● **RECORDED DATA**
○ ○ ○ ○ ○
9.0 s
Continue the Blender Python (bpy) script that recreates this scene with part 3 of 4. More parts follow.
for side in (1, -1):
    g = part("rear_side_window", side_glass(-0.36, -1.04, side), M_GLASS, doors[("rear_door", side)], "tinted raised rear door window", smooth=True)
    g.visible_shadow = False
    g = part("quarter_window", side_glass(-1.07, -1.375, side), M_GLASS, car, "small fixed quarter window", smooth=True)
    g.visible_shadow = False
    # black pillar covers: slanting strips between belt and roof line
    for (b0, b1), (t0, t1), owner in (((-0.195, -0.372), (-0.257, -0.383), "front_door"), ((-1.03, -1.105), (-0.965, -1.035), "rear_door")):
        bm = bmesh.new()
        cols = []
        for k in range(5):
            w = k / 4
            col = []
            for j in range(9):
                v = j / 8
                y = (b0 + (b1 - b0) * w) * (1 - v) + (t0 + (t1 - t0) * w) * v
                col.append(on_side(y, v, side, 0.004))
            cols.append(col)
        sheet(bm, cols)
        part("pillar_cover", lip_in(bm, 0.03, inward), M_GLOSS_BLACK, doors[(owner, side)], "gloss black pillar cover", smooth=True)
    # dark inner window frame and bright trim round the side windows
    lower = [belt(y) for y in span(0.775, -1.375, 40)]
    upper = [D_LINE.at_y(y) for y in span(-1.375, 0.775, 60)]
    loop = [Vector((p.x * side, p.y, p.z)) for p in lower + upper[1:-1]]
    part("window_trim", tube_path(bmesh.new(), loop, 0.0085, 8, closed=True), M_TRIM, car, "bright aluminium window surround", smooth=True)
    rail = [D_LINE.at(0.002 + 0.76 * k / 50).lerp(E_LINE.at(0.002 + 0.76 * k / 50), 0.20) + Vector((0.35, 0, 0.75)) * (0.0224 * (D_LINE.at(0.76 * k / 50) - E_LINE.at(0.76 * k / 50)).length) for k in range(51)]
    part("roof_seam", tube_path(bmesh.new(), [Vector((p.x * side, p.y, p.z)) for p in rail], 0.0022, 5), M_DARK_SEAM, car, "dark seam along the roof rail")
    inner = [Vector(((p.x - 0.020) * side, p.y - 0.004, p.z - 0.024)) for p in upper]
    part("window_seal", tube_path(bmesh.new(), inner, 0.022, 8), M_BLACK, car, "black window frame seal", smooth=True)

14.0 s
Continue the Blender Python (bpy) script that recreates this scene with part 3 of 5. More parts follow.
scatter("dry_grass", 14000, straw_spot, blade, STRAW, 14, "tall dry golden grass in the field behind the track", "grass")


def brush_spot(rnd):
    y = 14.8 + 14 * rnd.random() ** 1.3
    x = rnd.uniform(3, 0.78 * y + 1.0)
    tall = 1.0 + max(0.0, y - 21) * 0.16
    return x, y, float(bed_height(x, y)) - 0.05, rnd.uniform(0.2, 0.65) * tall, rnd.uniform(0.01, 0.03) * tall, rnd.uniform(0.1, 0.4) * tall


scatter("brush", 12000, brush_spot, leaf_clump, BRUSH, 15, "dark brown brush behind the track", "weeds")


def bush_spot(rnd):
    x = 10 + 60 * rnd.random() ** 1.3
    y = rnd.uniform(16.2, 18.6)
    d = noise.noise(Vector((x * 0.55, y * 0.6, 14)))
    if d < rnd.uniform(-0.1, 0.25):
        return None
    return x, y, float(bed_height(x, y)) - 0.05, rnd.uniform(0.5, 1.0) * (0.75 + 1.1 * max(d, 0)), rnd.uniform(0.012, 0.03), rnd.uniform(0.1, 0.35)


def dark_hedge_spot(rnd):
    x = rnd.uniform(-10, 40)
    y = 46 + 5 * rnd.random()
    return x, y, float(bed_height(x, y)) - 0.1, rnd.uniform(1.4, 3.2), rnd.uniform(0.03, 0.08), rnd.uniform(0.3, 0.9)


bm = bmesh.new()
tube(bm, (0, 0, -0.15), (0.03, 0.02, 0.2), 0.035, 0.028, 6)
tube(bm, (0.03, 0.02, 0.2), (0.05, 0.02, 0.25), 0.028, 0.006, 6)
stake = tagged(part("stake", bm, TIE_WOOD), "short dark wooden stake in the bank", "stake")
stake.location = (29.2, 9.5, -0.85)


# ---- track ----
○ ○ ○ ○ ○
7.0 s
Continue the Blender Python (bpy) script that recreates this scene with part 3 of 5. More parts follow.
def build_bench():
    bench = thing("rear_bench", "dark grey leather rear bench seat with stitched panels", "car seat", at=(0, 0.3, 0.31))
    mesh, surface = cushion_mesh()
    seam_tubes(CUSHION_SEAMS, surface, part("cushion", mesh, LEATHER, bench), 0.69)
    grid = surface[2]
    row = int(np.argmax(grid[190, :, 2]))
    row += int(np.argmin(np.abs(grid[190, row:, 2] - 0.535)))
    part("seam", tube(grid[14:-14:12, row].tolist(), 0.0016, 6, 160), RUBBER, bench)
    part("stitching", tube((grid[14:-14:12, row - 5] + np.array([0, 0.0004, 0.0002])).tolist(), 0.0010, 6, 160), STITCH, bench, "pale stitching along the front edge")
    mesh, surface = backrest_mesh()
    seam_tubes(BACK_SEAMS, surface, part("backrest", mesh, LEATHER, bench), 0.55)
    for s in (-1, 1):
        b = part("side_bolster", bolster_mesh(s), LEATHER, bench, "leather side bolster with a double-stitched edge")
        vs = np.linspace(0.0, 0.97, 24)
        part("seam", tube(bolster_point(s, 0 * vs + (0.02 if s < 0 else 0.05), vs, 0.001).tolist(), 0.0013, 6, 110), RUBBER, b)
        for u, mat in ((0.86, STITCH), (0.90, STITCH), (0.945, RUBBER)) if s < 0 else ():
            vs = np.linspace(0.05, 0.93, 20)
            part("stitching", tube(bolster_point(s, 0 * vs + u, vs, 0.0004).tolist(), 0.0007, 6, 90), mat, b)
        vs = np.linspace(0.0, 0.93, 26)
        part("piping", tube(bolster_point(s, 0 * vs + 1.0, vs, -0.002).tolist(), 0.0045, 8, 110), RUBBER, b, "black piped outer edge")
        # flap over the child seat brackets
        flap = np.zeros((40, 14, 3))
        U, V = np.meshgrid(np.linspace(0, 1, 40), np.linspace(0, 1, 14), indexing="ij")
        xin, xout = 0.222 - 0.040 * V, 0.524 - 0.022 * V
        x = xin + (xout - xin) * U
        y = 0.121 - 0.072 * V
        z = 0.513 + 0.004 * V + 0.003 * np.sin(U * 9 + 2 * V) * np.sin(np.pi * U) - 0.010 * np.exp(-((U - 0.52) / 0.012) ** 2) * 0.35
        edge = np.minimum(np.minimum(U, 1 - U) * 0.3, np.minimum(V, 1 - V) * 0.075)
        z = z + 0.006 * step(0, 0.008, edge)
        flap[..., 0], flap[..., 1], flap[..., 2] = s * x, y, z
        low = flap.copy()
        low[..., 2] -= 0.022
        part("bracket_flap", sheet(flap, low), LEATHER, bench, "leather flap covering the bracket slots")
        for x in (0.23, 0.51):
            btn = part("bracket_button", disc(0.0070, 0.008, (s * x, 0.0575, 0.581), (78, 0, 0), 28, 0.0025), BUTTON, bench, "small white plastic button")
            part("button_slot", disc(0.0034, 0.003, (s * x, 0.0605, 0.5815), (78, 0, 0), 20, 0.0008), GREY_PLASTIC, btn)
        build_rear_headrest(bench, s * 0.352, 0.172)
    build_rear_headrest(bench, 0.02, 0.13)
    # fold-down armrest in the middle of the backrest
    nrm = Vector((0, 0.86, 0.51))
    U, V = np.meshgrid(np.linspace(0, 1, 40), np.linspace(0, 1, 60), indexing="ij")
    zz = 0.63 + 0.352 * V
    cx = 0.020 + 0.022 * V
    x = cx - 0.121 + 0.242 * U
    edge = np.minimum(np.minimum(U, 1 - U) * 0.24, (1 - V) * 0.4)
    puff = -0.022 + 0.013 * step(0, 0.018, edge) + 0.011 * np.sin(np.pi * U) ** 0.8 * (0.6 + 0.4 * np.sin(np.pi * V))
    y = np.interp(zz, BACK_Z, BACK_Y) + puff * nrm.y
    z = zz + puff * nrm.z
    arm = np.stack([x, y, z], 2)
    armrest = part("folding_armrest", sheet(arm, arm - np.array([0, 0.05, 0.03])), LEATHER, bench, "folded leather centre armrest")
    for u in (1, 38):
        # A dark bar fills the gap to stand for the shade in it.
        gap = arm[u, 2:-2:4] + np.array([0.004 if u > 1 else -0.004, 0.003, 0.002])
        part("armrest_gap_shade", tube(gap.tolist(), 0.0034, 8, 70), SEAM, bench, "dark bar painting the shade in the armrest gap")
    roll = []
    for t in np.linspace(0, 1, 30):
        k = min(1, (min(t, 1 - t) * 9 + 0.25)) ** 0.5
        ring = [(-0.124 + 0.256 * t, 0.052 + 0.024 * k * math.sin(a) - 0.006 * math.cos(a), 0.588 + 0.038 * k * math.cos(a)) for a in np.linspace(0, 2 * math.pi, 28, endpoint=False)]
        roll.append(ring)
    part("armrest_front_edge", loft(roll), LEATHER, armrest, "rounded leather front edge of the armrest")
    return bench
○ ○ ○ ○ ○
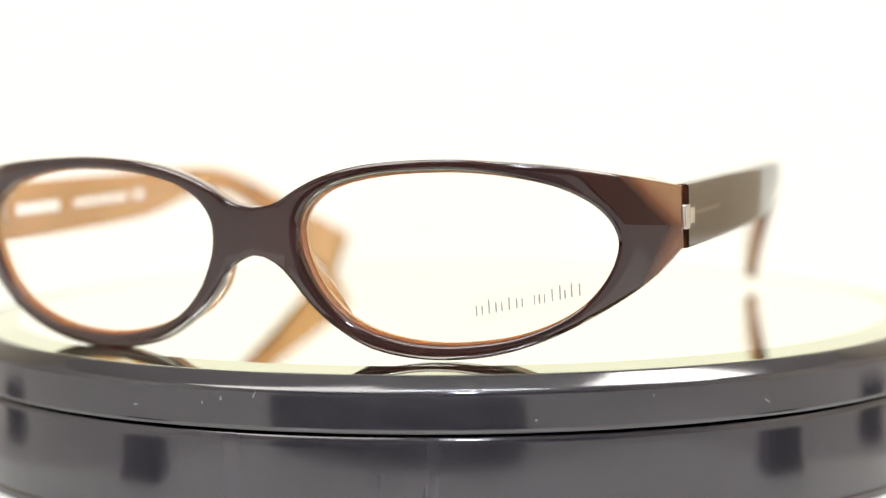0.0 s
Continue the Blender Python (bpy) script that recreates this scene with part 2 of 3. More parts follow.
○ ○ ○ ○ ○
● **JOB**
Working from the listing above, pick out every line that has "recreates" and copy it.

● **TASK SOLUTION**
Continue the Blender Python (bpy) script that recreates this scene with part 3 of 4. More parts follow.
Continue the Blender Python (bpy) script that recreates this scene with part 3 of 5. More parts follow.
Continue the Blender Python (bpy) script that recreates this scene with part 3 of 5. More parts follow.
Continue the Blender Python (bpy) script that recreates this scene with part 2 of 3. More parts follow.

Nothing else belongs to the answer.